Shariati comes from a traditional family in Mashhad. Her father was among the clerics active against the shah, prominent enough to be buried at the shrine of Imam Reza, the eighth Shiite Imam. It was unimaginable for a woman from such a family to have that kind of public life before the 1979 revolution. Here we see a contradiction of the Islamic Republic: It is heavily premised on the clergy that are a traditionally conservative section of the society, but its Shiite revolutionary ideology has always encouraged female participation.

Perhaps unique among the Islamic denominations, one of the top five holiest personalities of Shiite Islam is a woman: Fatimah, the daughter of the Prophet Muhammad and the wife of Ali, the first Shiite imam.

Another emblematic woman in Shiite Islamist ideology is Zeynab, sister of Imam Hossein, renowned for her oratory during and in the aftermath of the Battle of Karbala and seen as a “symbol of resistance.” Not coincidentally, one of its key thinkers, Ali Shariati (no relation to Effat), was buried in the Shrine of Zeynab near Damascus, Syria, as he had wished.

The female members of parliament in the Islamic Republic might have been few but have always included key political players. For instance, there were only four of them in the first three parliaments (1980-92), but those parliaments included women such as Marzieh Hadidchi (Dabagh), a personal bodyguard of Khomeini during his year of exile in Paris who spent years training guerrillas in the Palestinian camps of Syria and Lebanon. After the revolution, she was the all-powerful commander of the Islamic Revolutionary Guard Corps in the key western provinces that border Iraq and harbored a civil war between the nascent regime and Kurdish forces. In 1989, she was a member of the three-member high delegation that went to the Soviet Union to deliver Khomeini’s message to President Mikhail Gorbachev.

There was also Maryam Behroozi (member of parliament from 1980 to 1996), a political prisoner during the shah’s time who got state budgets with the personal approval of Khomeini to found an all-female political partly (Zeynab Society) in 1986.

But these female members of the establishment cannot be compared to the strong feminist movement in the country, who decry what they see as the gender roles and misogynist laws of the country. In fact, under the leadership of these female members of parliament, many of these laws have indeed been strengthened, often to the detriment of women's rights. Legalization of "temporary marriage," criminalizing contraception, gender segregation in the universities and many measures that seek to limit female entry into the workforce have all been supported by these conservative female members of parliament.
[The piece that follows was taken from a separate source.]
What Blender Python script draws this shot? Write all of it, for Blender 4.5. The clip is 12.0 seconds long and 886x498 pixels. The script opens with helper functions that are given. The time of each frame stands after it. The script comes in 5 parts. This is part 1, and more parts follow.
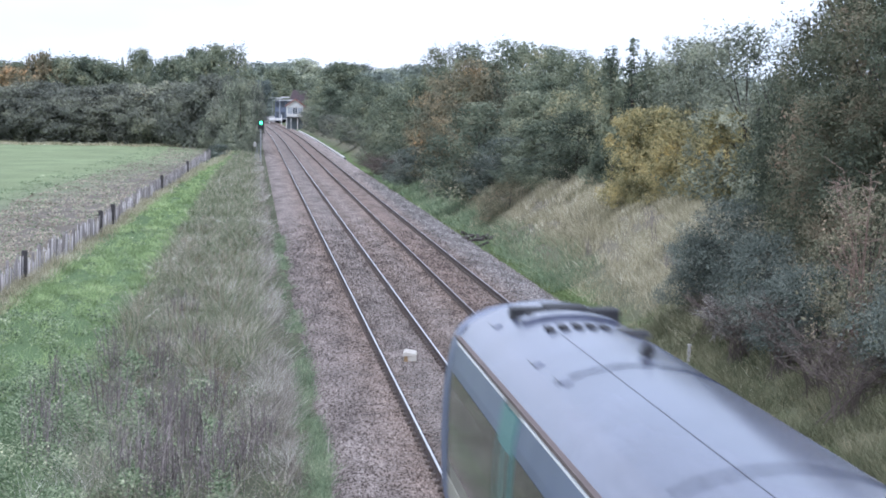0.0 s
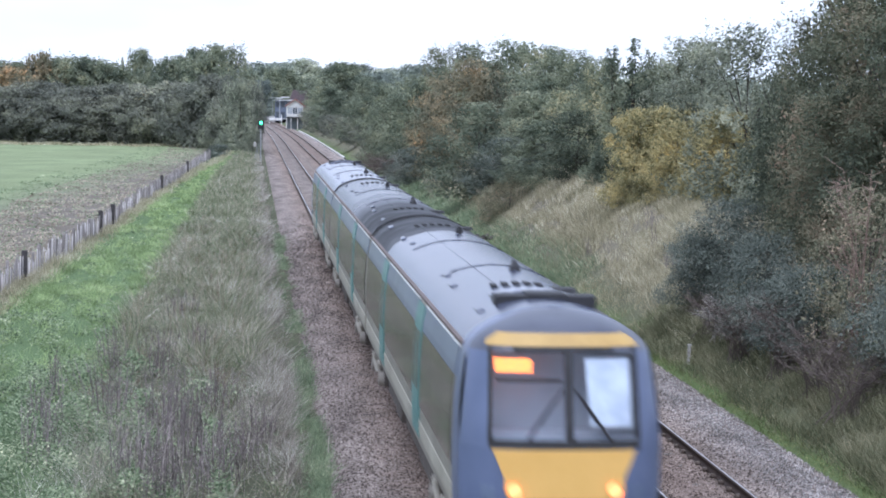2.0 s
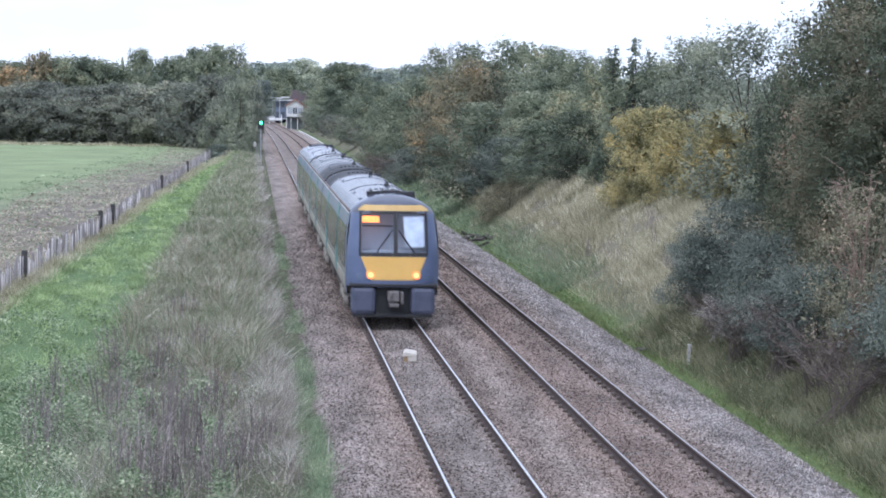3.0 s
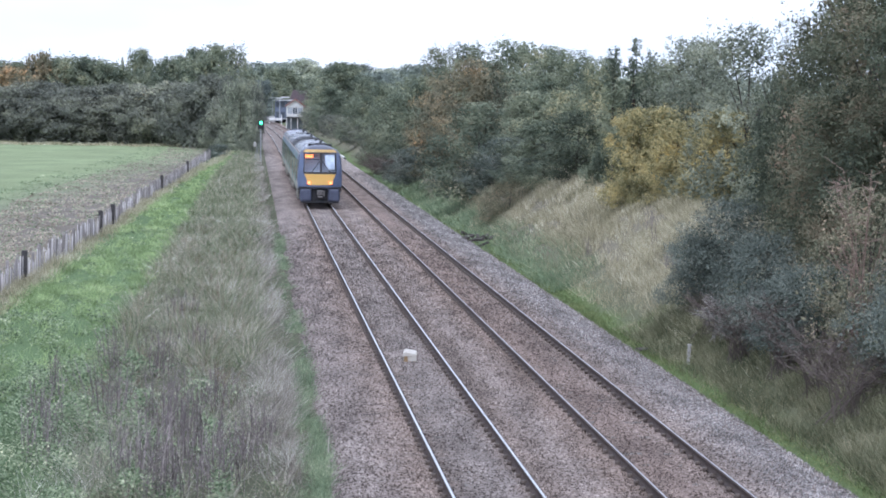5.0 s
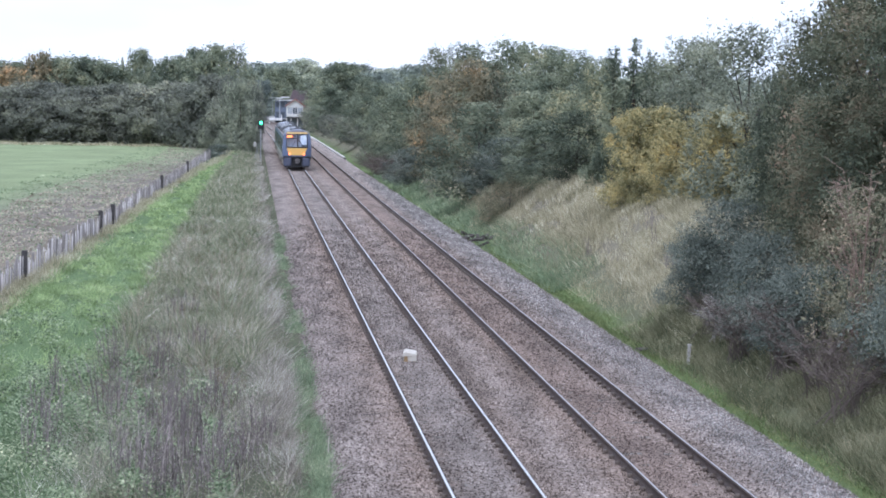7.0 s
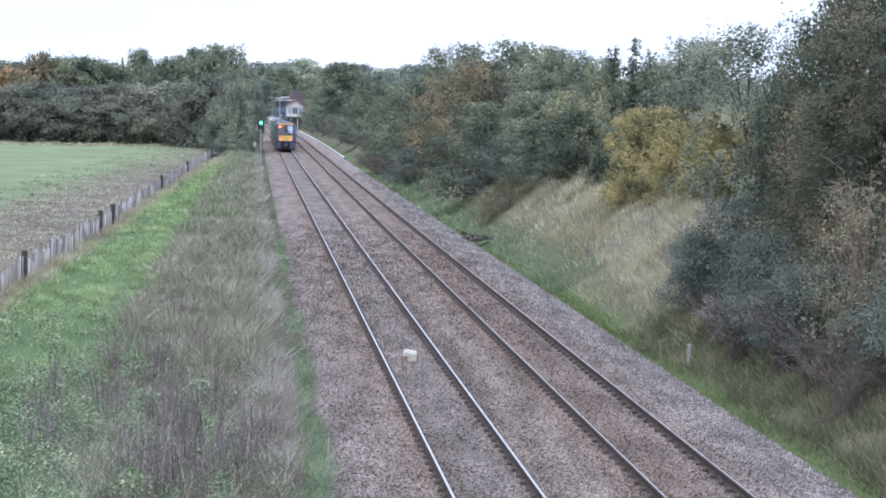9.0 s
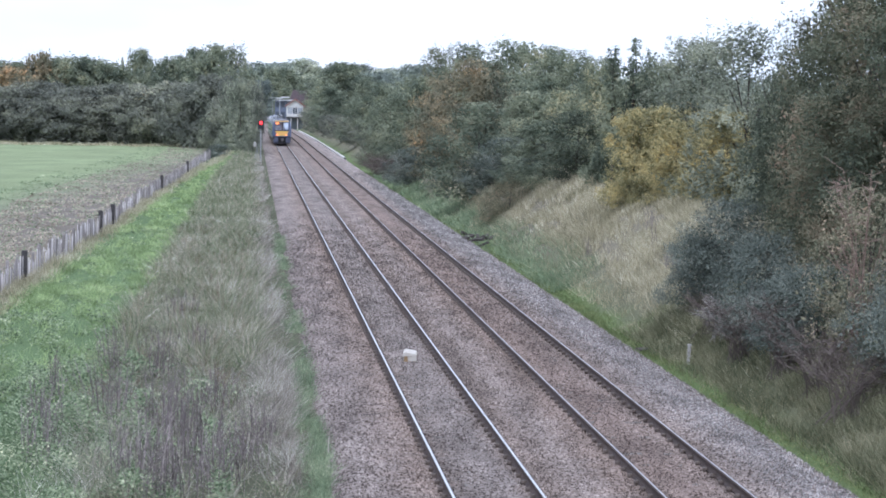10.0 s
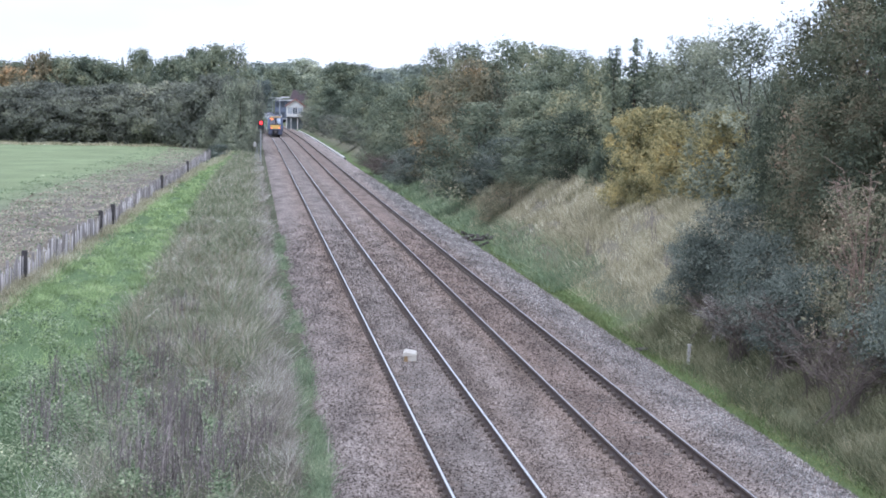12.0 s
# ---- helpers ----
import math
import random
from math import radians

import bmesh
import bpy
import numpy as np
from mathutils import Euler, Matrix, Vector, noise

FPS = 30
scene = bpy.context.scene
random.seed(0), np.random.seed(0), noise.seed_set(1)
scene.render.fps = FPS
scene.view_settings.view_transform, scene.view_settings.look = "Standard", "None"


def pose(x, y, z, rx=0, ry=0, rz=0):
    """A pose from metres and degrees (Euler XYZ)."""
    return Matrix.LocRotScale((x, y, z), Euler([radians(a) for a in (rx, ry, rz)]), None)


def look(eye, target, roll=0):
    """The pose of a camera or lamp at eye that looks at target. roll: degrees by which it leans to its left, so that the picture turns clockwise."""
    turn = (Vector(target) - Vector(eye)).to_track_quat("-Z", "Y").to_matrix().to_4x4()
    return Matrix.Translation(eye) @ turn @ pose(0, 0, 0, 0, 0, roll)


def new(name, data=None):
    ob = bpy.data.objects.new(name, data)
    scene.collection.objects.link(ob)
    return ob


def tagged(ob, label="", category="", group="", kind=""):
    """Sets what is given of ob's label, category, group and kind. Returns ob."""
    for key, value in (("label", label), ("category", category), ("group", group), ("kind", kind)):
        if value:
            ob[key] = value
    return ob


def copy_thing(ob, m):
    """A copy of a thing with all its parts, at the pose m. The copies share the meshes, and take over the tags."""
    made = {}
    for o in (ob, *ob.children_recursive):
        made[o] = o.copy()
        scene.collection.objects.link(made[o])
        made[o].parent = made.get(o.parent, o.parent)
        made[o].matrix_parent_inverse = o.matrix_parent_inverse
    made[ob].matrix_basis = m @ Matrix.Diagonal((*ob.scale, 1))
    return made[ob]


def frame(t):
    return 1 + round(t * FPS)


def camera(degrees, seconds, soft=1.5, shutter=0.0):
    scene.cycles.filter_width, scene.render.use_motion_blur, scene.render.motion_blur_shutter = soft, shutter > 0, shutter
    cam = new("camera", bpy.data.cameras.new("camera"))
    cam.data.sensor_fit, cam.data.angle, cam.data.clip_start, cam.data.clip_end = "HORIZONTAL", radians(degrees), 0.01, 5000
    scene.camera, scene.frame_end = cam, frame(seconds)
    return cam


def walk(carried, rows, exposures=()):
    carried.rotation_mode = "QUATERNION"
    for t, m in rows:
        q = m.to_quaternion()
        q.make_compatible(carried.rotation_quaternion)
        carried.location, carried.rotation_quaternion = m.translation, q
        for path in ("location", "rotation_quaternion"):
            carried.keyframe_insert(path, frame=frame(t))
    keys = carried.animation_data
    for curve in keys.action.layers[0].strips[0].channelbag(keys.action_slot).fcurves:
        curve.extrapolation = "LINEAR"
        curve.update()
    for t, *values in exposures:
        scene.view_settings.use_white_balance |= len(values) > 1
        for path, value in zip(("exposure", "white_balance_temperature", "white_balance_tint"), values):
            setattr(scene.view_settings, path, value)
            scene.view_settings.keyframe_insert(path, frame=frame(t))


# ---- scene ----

# ---- camera and its stand on the bridge ----
FOV = 23.93
cam = camera(FOV, 12.0, soft=1.8, shutter=0.5)
EYE = (-4.092, 0.0, 6.453)
YAW, PITCH, ROLL = 0.0915, 0.0702, 0.945
AIM = (EYE[0] + 100 * math.sin(YAW) * math.cos(PITCH), 100 * math.cos(YAW) * math.cos(PITCH), EYE[2] - 100 * math.sin(PITCH))
walk(cam, [(0.0, look(EYE, AIM, ROLL)), (12.0, look(EYE, AIM, ROLL))], exposures=[(0.0, 0.34, 5625, 16), (12.0, 0.34, 5625, 16)])

# ---- overcast daylight ----
world = bpy.data.worlds.new("overcast_sky")
scene.world = world
world.use_nodes = True
wn, wl = world.node_tree.nodes, world.node_tree.links
bg = wn["Background"]
sky = wn.new("ShaderNodeTexSky")
sky.sky_type, sky.sun_disc = "NISHITA", False
sky.sun_elevation, sky.sun_rotation = radians(57), radians(202)
sky_gain = wn.new("ShaderNodeVectorMath")
sky_gain.operation = "SCALE"
sky_gain.inputs["Scale"].default_value = 0.10
wl.new(sky.outputs["Color"], sky_gain.inputs[0])
cloud_tc = wn.new("ShaderNodeTexCoord")
cloud_map = wn.new("ShaderNodeMapping")
cloud_map.inputs["Scale"].default_value = (1.0, 1.0, 4.0)
cloud_noise = wn.new("ShaderNodeTexNoise")
cloud_noise.inputs["Scale"].default_value = 3.0
cloud_noise.inputs["Detail"].default_value = 4.0
cloud_ramp = wn.new("ShaderNodeValToRGB")
cloud_ramp.color_ramp.elements[0].color = (0.64, 0.74, 0.84, 1)
cloud_ramp.color_ramp.elements[1].color = (0.97, 1.0, 1.05, 1)
cloud_ramp.color_ramp.elements[0].position = 0.30
cloud_ramp.color_ramp.elements[1].position = 0.60
cloud_mix = wn.new("ShaderNodeMix")
cloud_mix.data_type = "RGBA"
cloud_mix.inputs["Factor"].default_value = 0.88
wl.new(cloud_tc.outputs["Generated"], cloud_map.inputs["Vector"])
wl.new(cloud_map.outputs["Vector"], cloud_noise.inputs["Vector"])
wl.new(cloud_noise.outputs["Fac"], cloud_ramp.inputs["Fac"])
wl.new(sky_gain.outputs["Vector"], cloud_mix.inputs[6])
wl.new(cloud_ramp.outputs["Color"], cloud_mix.inputs[7])
wl.new(cloud_mix.outputs[2], bg.inputs["Color"])
bg.inputs["Strength"].default_value = 1.15

sun = new("sun", bpy.data.lights.new("sun", "SUN"))
sun.data.energy, sun.data.angle, sun.data.color = 1.5, radians(40), (1.0, 0.97, 0.92)
sun.matrix_basis = look((0, 0, 60), (12, 30, 10))


# ---- materials ----
def mat_new(name):
    m = bpy.data.materials.new(name)
    m.use_nodes = True
    return m, m.node_tree.nodes, m.node_tree.links, m.node_tree.nodes["Principled BSDF"]


def ramp_of(n, stops):
    r = n.new("ShaderNodeValToRGB")
    e = r.color_ramp.elements
    while len(e) < len(stops):
        e.new(0.5)
    for el, (p, c) in zip(e, stops):
        el.position, el.color = p, (*c, 1)
    return r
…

Sedigheh Shakeri, a Central Council member of the Isargaran Society (a hard-line party), explains the thinking behind this to Al-Monitor: “We believe that women should be active in fields where only women can be active. For instance in teaching, women can have a decisive role because of their emotional morale. But why should women get factory jobs and destroy the job opportunities for men who are breadwinners of their families? We shouldn’t forget that no job in the world is as precious as childbearing.”

But Zeynab Society-type politicians are not the only female members in parliament in the history of the Islamic Republic. In the sixth parliament (2000-04), you had what Leyla Alikarami, a lawyer and rights activist, calls a “turning point.”

Thirteen female members of parliament had made it to the Majles in the heyday of Reformism under President Mohammad Khatami. They were mostly Reformist. “From the get-go, they had some basic innovations,” Alikarami told Al-Monitor. “They wouldn’t wear the chador to work and they desegregated the parliamentary quarters. But, most importantly, they tried very hard to change the law to expand women's rights as they were committed to equality.” Relying on the Reformist super-majority in the parliament, they ended up passing more than 30 measures in favor of women, many of which (like Iran’s ascension to the Convention on the Elimination of All Forms of Discrimination Against Women) were vetoed by the Guardian Council. Still, about half were eventually passed by the intervention of the Expediency Council. These included banning child marriage and more rights for women in divorce and custody matters.

With a moderate government in place, Reformists feel buoyed again and hope to win a majority in the parliamentary elections in February. Some of the female parliament members of the sixth Majles now head the Reformist Women Assembly, which was founded last year. They work closely with President Hassan Rouhani’s Women and Family Affairs Deputy Shahindokht Molawerdi (a Reformist).

One of their most senior figures who spoke anonymously to Al-Monitor said they harbor an ambitious legislative agenda, similar to the years of 2000-04.

Whether or not they're successful in increasing the number of female parliament members, some of the conservatives agree with a quota system to boost female participation. Shariati says it should be increased to “at least 30” (which seems to be in line with a plan being worked out by the Speaker Ali Larijani to mandate a minimum of one female member of parliament from each province). If passed, that would make it at least 31 female parliament members, three times the number they have now.